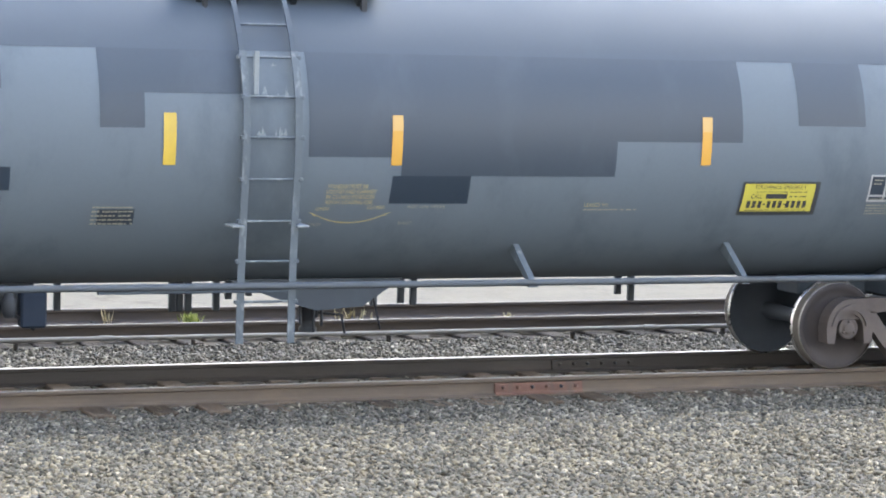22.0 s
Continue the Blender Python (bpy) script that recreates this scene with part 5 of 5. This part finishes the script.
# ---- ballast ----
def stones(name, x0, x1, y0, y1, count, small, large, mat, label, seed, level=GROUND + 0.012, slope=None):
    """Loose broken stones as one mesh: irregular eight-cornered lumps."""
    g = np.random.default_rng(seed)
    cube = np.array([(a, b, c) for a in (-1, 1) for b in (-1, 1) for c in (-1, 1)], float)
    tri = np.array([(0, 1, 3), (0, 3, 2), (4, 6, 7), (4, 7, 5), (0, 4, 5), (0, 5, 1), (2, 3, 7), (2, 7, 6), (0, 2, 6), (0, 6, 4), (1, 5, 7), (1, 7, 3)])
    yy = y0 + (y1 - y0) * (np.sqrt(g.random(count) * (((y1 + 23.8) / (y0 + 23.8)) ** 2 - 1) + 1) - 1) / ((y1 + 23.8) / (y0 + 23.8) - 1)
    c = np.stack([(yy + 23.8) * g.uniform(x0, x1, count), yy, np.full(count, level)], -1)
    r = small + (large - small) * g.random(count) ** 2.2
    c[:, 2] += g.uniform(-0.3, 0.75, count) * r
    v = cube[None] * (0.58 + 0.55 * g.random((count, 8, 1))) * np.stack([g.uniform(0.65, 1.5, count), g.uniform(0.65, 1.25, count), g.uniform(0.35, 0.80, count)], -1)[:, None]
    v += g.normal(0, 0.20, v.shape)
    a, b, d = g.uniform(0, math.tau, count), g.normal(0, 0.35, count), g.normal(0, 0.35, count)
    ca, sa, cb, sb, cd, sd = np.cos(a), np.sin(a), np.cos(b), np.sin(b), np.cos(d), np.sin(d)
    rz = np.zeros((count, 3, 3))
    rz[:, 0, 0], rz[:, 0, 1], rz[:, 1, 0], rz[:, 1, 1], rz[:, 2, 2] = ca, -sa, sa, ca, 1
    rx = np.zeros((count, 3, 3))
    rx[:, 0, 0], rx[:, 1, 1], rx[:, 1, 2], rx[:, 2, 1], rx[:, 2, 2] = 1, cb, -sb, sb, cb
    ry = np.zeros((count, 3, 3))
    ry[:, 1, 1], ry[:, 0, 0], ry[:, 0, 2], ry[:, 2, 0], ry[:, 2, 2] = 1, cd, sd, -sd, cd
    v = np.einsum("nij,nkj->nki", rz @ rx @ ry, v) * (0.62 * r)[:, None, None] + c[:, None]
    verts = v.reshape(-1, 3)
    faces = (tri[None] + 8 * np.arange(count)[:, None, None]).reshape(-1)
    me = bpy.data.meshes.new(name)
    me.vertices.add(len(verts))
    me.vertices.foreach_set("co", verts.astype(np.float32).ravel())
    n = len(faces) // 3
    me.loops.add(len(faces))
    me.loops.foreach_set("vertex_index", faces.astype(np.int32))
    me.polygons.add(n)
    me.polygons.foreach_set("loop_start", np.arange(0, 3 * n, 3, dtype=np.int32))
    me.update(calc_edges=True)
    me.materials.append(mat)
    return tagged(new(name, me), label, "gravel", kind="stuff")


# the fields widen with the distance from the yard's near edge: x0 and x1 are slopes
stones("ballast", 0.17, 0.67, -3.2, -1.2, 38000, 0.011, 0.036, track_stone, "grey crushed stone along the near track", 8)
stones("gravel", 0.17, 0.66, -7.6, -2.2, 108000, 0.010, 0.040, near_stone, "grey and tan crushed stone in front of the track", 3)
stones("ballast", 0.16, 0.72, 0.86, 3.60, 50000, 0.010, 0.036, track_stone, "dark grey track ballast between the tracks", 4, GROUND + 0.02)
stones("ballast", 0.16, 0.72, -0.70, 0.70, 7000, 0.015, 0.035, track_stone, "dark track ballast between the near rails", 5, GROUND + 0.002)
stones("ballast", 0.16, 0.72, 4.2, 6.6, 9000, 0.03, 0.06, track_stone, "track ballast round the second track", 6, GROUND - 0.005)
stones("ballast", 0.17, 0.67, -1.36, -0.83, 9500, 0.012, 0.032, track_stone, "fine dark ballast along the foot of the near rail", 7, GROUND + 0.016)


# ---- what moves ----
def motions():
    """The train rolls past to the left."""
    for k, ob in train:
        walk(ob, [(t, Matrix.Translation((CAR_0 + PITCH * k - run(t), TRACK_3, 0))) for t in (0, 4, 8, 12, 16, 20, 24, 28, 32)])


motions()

━━━━

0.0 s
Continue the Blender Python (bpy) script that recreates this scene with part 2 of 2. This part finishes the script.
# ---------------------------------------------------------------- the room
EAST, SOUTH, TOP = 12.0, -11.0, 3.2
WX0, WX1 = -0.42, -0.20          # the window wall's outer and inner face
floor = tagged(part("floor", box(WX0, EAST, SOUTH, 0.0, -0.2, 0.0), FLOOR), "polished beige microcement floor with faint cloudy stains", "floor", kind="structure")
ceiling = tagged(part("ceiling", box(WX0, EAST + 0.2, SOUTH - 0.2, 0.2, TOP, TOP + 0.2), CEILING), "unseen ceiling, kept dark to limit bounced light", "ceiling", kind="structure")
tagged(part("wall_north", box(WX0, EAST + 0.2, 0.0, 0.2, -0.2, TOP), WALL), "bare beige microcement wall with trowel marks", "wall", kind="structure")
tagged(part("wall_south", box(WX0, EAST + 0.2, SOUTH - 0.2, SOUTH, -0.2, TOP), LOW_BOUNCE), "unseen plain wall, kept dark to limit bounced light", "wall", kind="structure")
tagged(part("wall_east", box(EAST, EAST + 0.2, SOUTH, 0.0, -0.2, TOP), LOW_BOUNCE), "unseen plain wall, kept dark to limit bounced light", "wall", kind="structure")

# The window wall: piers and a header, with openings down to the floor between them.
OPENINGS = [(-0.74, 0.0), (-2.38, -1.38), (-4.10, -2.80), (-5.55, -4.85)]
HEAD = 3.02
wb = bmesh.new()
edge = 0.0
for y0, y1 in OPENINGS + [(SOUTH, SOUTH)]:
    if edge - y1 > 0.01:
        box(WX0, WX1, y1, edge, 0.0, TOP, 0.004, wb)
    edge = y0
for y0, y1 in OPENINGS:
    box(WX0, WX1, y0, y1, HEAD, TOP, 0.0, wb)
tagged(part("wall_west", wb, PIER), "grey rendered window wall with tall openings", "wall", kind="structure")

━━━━

Go through the listing above and return every line where the word "script" occurs.

▸ **Worked answer**:
Continue the Blender Python (bpy) script that recreates this scene with part 5 of 5. This part finishes the script.
Continue the Blender Python (bpy) script that recreates this scene with part 2 of 2. This part finishes the script.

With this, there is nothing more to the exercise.